You might be thinking that because it’s a hybrid vehicle that reached its fourth generation you will get less than 3.5 L / 100 km. Well … you don’t. This is actually a thing that bugs us from the first generation. Toyota always advertises a better consumption and it turns up to be a bit different. It really doesn’t matter how economical you drive, as you will always have a worse figure than Toyota advertised. The very best that we managed was 5.6 L / 100 km.

Also, you might be thinking that Toyota, a company with a lot of experience with hybrid vehicles and even some full electric ones, has mastered regenerative braking.

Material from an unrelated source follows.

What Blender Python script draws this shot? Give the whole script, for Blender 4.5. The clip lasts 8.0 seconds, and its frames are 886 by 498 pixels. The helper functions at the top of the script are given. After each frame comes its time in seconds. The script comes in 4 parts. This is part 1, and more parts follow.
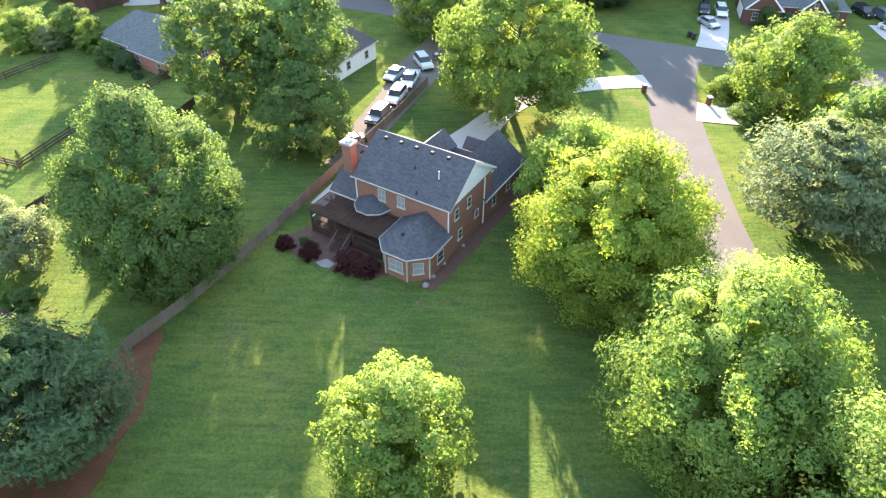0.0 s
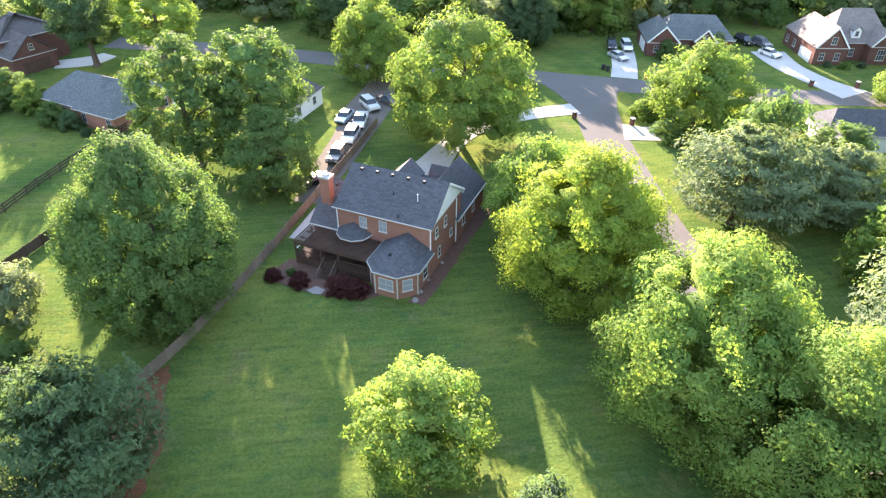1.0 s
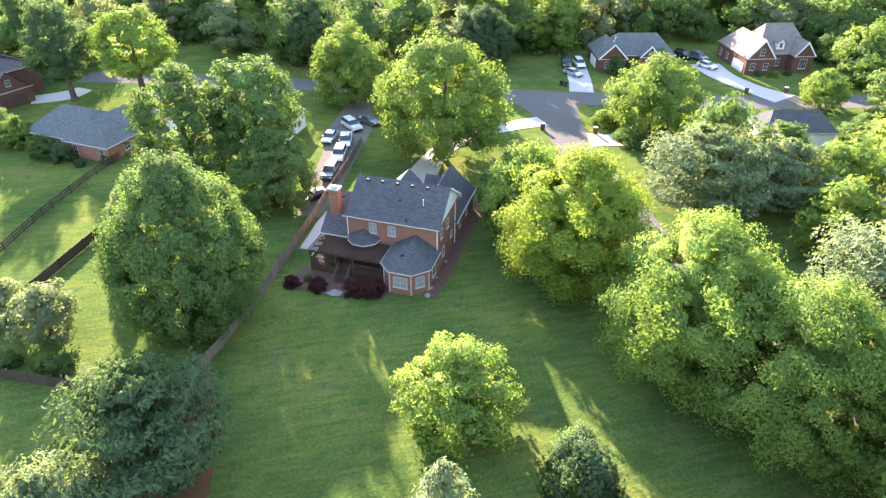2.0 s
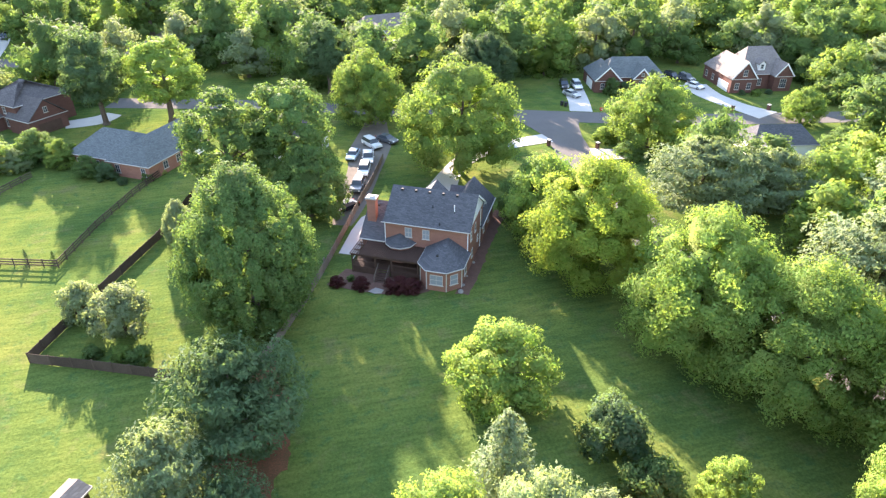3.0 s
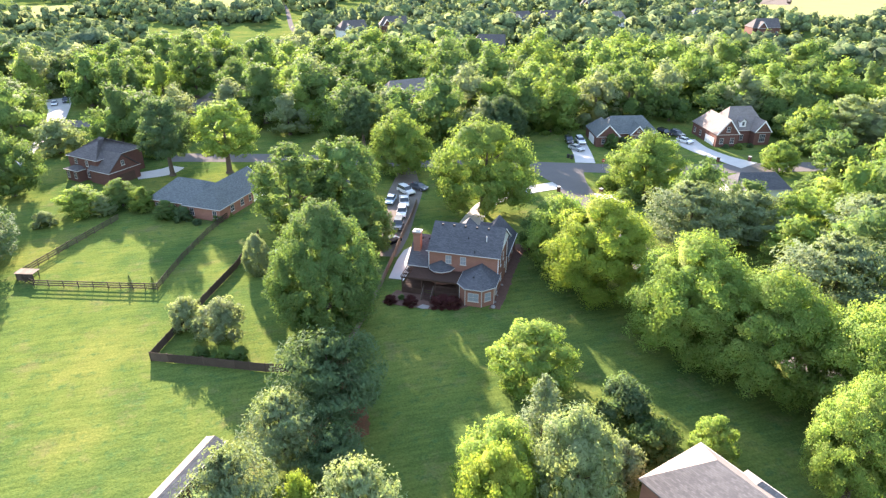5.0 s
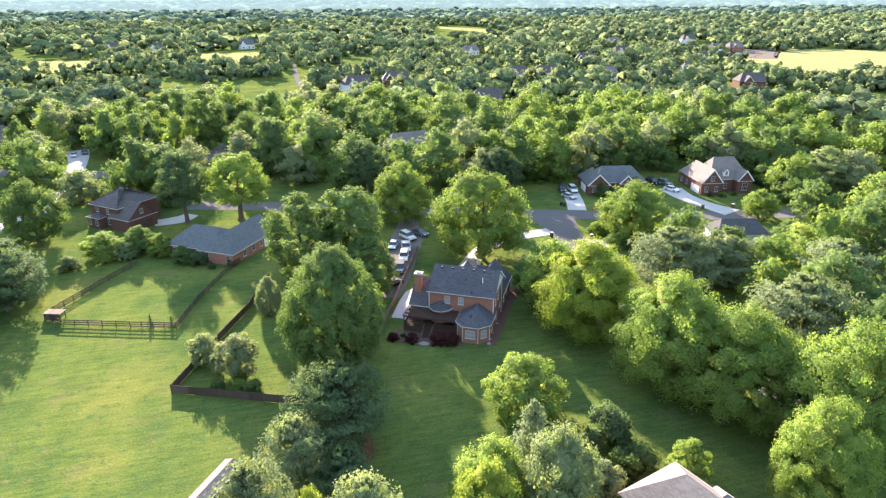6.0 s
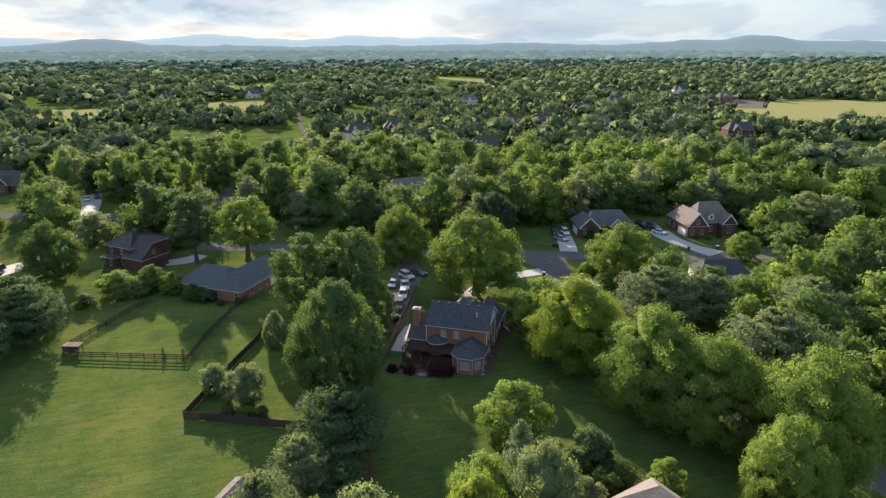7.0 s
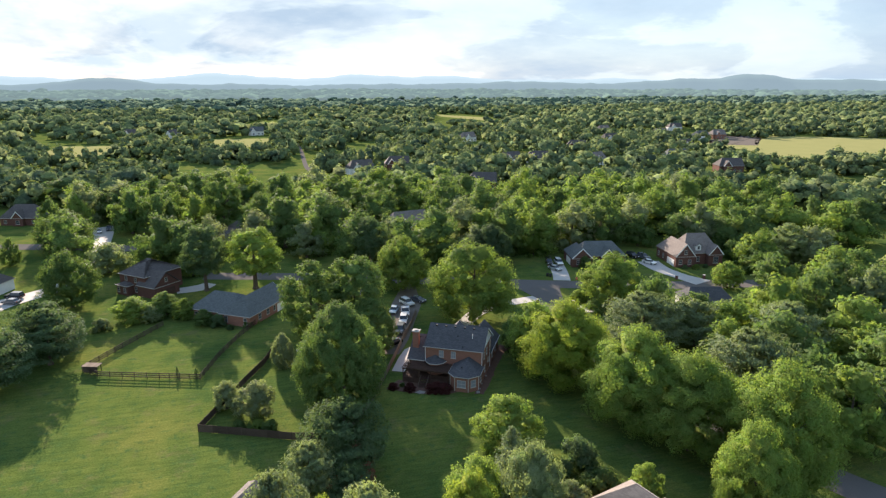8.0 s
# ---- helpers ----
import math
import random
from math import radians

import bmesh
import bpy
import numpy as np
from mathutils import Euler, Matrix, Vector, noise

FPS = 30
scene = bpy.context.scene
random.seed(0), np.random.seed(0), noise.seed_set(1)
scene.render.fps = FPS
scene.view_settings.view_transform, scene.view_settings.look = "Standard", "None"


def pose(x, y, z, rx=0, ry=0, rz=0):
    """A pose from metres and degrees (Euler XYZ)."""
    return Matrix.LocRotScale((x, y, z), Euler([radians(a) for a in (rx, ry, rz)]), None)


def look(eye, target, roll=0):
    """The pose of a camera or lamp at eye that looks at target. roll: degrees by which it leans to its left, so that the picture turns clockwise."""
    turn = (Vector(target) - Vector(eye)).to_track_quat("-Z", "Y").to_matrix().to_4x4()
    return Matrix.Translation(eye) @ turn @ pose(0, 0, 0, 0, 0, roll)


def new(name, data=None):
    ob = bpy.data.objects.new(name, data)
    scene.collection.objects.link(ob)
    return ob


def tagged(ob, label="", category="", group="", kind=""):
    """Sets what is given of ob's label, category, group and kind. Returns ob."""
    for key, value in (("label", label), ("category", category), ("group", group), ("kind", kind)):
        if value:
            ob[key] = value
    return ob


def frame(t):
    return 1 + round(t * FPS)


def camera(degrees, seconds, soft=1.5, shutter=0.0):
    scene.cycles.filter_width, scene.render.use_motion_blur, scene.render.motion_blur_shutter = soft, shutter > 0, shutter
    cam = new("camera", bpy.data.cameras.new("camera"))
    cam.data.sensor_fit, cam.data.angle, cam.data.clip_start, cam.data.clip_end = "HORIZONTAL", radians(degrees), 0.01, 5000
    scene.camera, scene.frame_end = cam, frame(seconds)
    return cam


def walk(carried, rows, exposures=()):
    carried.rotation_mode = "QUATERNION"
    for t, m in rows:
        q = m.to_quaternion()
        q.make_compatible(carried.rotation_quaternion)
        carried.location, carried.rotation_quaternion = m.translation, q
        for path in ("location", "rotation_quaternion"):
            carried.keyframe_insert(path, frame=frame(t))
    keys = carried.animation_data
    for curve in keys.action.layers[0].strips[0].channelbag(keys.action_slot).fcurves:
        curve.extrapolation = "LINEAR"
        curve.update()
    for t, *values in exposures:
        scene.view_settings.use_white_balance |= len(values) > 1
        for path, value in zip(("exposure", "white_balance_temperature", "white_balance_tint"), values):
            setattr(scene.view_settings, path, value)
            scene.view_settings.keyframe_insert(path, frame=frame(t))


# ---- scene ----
cam = camera(69.6, 8.0, soft=1.3)
PATH = [
    (0, (0.155, -0.361, 44.418), (0.122, 1.174, 43.136), 0.4),
    (0.5, (-3.341, -3.324, 44.659), (-3.242, -1.738, 43.443), 0.6),
    (1, (-7.096, -6.122, 44.891), (-6.869, -4.51, 43.73), 0.7),
    (2.5, (-19.257, -15.502, 47.354), (-18.82, -13.869, 46.285), 0.4),
    (3, (-23.068, -19.094, 48.294), (-22.617, -17.441, 47.261), 0.3),
    (3.5, (-26.523, -22.861, 49.199), (-26.068, -21.188, 48.201), 0.1),
    (4, (-29.559, -26.879, 50.373), (-29.101, -25.19, 49.405), 0.0),
    (5.5, (-34.215, -39.259, 54.725), (-33.738, -37.498, 53.906), -0.0),
    (6, (-34.984, -43.086, 55.989), (-34.501, -41.294, 55.242), -0.1),
    (6.5, (-35.65, -46.982, 56.886), (-35.161, -45.165, 56.208), 0.0),
    (7, (-36.472, -50.99, 57.377), (-35.976, -49.152, 56.764), 0.0),
    (7.5, (-37.49, -55.249, 57.839), (-36.988, -53.395, 57.281), -0.0),
    (8, (-38.388, -59.71, 58.135), (-37.884, -57.842, 57.629), -0.0),
]
walk(cam, [(t, look(eye, target, roll)) for t, eye, target, roll in PATH],
     exposures=((0.0, 3.3, 6400, 14), (1.0, 3.3, 6350, 16), (4.0, 3.15, 6300, 17), (5.5, 3.0, 6300, 17), (6.0, 2.8, 6300, 17), (6.5, 2.0, 6350, 15), (7.0, 1.46, 6400, 12), (7.5, 1.6, 6400, 12), (8.0, 1.68, 6400, 12)))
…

Sadly, the Prius doesn’t come with this. Brakes are decent, but lack a little feel to them.

Steering is sharper, compared to the old generation, but could still use some work regarding input.

Under hard acceleration, the engine gets a bit noisy and it seems that it takes forever to reach 100 km/h. It’s been clocked at around 10.5 to 11 seconds to 10 km/h. OK …for the category that this vehicle is in this really shouldn’t be a fault. Compared to the other generations, though, it’s way better, but we would have liked it to have a bit more punch.

It is a tad bit on the expensive side. The base price is around 25,500 $.

Conclusion

Personally, we wouldn’t buy the Prius. It looks OK, it’s comfortable and you do get a lot of gadgets, but in the end it’s not that economical and that is great. And for the base price you can get a decently spec’d diesel Ford Focus, which is way more economical.

What others say

http://www.consumerreports.org/ – We think the Prius Three trim level we purchased with the optional Advanced Technology package hits the sweet spot.

http://www.thecarconnection.com/ – The 2016 Toyota Prius has moved much closer to driving like a regular car, while maintaining the highest fuel economy of any car without a plug; that should attract new buyers—if they can overlook the styling.